Carine Fillot : On en a parlé avec Benjamin, on échange beaucoup, ensemble, sur le sujet du podcast, pourquoi, en fait, fait-on cette distinction ? À mon sens, il faut le comparer aux autres écosystèmes. En France, on a une radio qui est forte et on le voit ici, on est dans une radio associative. En France, il y a un bon nombre de radios associatives, il y a des catégories A, B, C, D, etc., il y a des radios de service public, il y a des grandes radios nationales, etc. ; il y a de la diffusion FM sur un territoire, même si, effectivement, on peut peut-être regretter qu’à des endroits il n’y ait pas assez d’émetteurs, de diversité de radios, malgré tout il y a ça. Donc, quand les acteurs du podcast francophone émergent, quand on parle de 2006, comme l’adoption des usages est en train de se faire, on a un fossé entre ces années 2006/2007 et l’arrivée de ce qu’on appelle le podcast natif, même s’il y a effectivement toujours eu, depuis l’invention, depuis cette possibilité, des podcasteurs. Moi-même, en 2007, je faisais une webradio ; on faisait du streaming et on faisait du podcast. On voyait bien que oui, certes, il y avait des gens qui téléchargeaient nos podcasts, mais c’était des geeks, on n’avait pas encore un usage massif de cela.

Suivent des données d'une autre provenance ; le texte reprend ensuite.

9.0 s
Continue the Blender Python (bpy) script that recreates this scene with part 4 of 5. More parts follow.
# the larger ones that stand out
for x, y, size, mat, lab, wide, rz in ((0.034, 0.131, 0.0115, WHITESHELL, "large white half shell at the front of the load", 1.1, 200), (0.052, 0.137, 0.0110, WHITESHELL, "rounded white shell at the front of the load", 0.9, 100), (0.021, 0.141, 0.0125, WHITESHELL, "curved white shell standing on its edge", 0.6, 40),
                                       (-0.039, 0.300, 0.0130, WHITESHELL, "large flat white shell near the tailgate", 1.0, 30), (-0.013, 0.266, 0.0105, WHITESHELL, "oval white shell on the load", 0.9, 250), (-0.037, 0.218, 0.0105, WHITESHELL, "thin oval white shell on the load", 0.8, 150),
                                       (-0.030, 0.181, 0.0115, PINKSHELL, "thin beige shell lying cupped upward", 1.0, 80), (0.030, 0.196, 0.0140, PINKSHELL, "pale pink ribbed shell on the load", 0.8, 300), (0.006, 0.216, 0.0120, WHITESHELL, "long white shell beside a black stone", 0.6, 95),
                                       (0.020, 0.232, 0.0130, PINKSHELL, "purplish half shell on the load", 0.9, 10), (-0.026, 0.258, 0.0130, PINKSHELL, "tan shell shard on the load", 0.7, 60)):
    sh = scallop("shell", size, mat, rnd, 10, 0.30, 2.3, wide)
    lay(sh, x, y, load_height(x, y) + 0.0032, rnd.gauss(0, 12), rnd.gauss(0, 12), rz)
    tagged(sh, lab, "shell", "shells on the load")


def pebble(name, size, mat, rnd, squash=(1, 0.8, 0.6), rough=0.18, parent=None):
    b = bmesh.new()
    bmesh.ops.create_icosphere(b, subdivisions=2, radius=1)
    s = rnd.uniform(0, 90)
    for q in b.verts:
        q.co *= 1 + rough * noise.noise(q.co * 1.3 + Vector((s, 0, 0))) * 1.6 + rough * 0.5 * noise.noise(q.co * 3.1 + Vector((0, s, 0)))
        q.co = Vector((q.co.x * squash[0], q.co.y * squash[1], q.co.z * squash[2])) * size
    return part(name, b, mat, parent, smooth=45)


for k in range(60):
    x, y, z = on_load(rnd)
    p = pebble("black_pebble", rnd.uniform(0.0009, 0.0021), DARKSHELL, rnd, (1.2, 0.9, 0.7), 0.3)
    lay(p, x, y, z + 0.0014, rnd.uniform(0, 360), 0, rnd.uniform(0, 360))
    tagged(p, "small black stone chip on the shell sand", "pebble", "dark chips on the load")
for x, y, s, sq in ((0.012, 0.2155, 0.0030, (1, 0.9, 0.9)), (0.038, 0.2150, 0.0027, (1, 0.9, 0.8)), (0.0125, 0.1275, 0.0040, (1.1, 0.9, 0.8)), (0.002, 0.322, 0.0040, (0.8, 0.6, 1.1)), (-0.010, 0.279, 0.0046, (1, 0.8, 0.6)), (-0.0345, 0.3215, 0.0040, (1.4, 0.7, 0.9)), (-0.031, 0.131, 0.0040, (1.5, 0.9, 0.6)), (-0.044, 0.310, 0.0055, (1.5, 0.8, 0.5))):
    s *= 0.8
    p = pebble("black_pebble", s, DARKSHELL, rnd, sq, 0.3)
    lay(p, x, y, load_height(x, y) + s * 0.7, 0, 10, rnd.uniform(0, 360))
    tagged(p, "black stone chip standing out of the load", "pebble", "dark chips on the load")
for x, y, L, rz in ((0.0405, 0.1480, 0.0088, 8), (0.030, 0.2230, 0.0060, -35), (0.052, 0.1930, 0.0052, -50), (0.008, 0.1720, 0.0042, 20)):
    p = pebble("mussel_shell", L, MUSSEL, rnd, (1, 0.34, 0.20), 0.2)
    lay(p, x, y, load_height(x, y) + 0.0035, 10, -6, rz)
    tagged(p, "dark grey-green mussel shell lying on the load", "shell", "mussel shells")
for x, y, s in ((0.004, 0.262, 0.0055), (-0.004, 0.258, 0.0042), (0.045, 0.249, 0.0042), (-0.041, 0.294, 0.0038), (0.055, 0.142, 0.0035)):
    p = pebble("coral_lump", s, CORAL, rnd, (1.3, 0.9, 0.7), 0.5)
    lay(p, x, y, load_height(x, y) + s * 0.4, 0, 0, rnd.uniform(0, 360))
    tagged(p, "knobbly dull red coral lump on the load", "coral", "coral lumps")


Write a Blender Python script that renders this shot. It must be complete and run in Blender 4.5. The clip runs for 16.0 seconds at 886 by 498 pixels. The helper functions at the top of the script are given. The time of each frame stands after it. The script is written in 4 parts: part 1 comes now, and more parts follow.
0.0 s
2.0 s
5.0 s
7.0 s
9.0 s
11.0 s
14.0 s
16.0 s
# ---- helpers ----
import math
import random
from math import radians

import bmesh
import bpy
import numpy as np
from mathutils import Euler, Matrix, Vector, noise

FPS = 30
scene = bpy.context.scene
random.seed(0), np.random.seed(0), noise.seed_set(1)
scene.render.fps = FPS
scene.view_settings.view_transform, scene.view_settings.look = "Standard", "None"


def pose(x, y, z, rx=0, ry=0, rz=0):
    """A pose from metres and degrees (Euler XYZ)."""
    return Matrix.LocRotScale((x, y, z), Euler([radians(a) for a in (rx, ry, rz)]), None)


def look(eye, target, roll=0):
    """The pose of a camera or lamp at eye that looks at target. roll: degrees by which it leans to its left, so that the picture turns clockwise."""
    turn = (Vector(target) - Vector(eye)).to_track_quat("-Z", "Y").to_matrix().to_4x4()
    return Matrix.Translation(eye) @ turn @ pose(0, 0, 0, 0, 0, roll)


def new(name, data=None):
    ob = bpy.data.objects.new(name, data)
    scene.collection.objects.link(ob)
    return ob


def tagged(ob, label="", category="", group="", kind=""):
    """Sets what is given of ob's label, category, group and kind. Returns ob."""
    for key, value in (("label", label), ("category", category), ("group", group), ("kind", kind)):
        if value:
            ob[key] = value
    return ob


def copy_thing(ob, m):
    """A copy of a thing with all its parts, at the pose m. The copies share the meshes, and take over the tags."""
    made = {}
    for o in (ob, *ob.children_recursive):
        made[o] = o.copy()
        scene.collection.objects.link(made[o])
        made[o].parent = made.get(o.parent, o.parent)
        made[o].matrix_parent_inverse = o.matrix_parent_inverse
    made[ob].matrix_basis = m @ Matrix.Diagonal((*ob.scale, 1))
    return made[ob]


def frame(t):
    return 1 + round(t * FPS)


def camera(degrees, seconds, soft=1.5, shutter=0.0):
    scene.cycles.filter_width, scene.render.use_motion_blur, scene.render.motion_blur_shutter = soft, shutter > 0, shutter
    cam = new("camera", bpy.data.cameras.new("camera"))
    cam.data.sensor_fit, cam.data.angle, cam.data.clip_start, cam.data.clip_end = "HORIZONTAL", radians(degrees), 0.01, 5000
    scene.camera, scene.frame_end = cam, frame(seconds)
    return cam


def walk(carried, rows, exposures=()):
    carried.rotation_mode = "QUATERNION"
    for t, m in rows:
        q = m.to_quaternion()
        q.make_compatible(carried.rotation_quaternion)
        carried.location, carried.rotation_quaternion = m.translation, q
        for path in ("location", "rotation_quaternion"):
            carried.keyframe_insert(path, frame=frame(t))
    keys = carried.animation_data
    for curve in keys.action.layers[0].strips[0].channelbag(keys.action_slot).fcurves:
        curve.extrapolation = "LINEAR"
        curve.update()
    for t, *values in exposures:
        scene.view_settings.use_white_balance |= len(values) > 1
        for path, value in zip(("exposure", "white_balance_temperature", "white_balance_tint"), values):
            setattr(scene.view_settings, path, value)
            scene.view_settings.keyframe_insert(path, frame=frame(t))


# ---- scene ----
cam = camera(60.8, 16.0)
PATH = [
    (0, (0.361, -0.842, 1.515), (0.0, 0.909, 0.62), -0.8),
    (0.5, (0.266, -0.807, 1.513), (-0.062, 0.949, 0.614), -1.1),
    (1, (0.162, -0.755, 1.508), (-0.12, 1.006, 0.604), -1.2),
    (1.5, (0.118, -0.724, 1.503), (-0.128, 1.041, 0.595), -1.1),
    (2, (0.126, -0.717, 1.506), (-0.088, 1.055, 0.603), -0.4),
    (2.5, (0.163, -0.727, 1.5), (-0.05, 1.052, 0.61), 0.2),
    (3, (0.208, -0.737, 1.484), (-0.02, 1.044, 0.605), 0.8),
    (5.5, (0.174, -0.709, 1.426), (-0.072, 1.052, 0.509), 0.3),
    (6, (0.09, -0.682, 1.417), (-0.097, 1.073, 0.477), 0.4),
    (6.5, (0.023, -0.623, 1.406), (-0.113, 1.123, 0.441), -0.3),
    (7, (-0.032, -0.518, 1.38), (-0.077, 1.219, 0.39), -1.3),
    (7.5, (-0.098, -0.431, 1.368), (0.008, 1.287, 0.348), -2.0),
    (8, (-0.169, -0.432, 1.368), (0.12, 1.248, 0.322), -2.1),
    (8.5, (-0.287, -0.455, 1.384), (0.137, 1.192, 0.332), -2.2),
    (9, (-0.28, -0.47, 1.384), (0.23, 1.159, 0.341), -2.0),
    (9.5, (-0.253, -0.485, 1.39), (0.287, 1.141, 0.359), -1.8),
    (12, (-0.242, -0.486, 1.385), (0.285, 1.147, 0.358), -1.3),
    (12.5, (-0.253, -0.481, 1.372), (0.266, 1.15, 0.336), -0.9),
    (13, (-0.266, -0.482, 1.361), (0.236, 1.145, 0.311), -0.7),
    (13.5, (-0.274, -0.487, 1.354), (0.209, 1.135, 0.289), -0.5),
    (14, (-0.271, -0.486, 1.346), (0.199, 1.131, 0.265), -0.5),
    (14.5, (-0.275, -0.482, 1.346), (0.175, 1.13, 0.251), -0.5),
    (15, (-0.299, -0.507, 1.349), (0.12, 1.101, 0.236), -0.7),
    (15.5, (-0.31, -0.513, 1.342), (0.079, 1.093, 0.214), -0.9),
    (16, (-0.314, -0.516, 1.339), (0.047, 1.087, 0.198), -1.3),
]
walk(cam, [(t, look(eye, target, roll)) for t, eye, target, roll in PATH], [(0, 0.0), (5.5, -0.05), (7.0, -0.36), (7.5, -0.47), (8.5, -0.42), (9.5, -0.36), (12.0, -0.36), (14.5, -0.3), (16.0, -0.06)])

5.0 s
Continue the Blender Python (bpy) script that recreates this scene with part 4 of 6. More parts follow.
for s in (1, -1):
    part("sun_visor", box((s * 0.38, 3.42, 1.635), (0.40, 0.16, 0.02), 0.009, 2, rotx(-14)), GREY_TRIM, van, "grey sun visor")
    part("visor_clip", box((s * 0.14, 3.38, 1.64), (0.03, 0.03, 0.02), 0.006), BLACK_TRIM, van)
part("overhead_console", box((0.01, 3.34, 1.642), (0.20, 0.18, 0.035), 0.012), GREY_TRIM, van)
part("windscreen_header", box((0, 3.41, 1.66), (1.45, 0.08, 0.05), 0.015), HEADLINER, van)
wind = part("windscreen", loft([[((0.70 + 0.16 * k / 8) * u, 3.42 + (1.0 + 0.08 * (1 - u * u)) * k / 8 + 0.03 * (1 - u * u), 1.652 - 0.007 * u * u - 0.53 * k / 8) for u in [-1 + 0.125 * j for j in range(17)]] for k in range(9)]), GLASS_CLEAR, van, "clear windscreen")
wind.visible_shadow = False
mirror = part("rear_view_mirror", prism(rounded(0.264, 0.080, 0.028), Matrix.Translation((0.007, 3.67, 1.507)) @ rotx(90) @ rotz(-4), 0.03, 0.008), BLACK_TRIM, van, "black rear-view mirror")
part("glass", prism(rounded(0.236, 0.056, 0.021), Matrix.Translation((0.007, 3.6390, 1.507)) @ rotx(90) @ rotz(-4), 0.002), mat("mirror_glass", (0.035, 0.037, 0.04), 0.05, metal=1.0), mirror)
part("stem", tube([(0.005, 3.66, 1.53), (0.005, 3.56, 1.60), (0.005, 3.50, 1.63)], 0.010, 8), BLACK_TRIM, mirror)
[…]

À un moment, en tout cas en France ces dernières années, un secteur s’est structuré et c’est là aussi que ce terme de « podcast natif » est apparu. Ce sont aujourd’hui des studios de podcast qui sont assez connus – Louie Média, Binge Audio, Bababam, des pure players comme Slate –, qui, du coup, sont arrivés avec des propositions éditoriales nouvelles puisqu’en fait, avec le podcast, on s’affranchit de la grille radio. Ça veut dire quoi ? Ça veut dire qu’on peut faire des formats différents avec des durées qui ne sont pas homogènes, avec des épisodes. On peut s’approprier la radio, mais on peut créer ses propres formats et, surtout, il y a souvent un positionnement stratégique, parfois ça part d’une intention très personnelle et très naturelle : je veux porter un sujet d’expertise, un sujet de niche, beaucoup un sujet sociétal, du coup je peux le faire, la radio m’est quand même assez accessible. On a connu un passage au do it yourself, « faites-le vous-même », le fait de faire soi-même dans toutes les autres industries créatives et culturelles – la musique, le studio, le home studio pour les musiciens, on n’est plus à la pellicule, on est avec le numérique, etc. –, donc le podcast reste aujourd’hui accessible. Le coût même d’investissement dans un micro, un enregistreur, un abonnement à un hébergeur de podcast, c’est accessible. Du coup, ça ouvre la porte à ces nouvelles voix, à des gens qui portent un discours singulier. Ça ne veut pas dire qu’on n’a pas les mêmes à la radio, ça veut dire qu’ils passent par un chemin différent. Depuis on est aussi nourri des réseaux sociaux, du personal branding, des figures comme ça des influenceurs, même si on ne trouve pas l’ADN de l’influenceur dans le milieu du podcast, en tout cas à la marge, du coup on a des gens qui veulent aussi se singulariser, dire « nous on n’est pas la radio ». Ce n’est pas pour se mettre en différence par rapport à la radio, c’est pour réussir à exister, alors que aujourd’hui, en France le podcast de replay, le podcast de réécoute de la radio, c’est quand même celui qui est le plus consommé de toute l’historique qu’ont les radios, de tout le mass media que représente la radio.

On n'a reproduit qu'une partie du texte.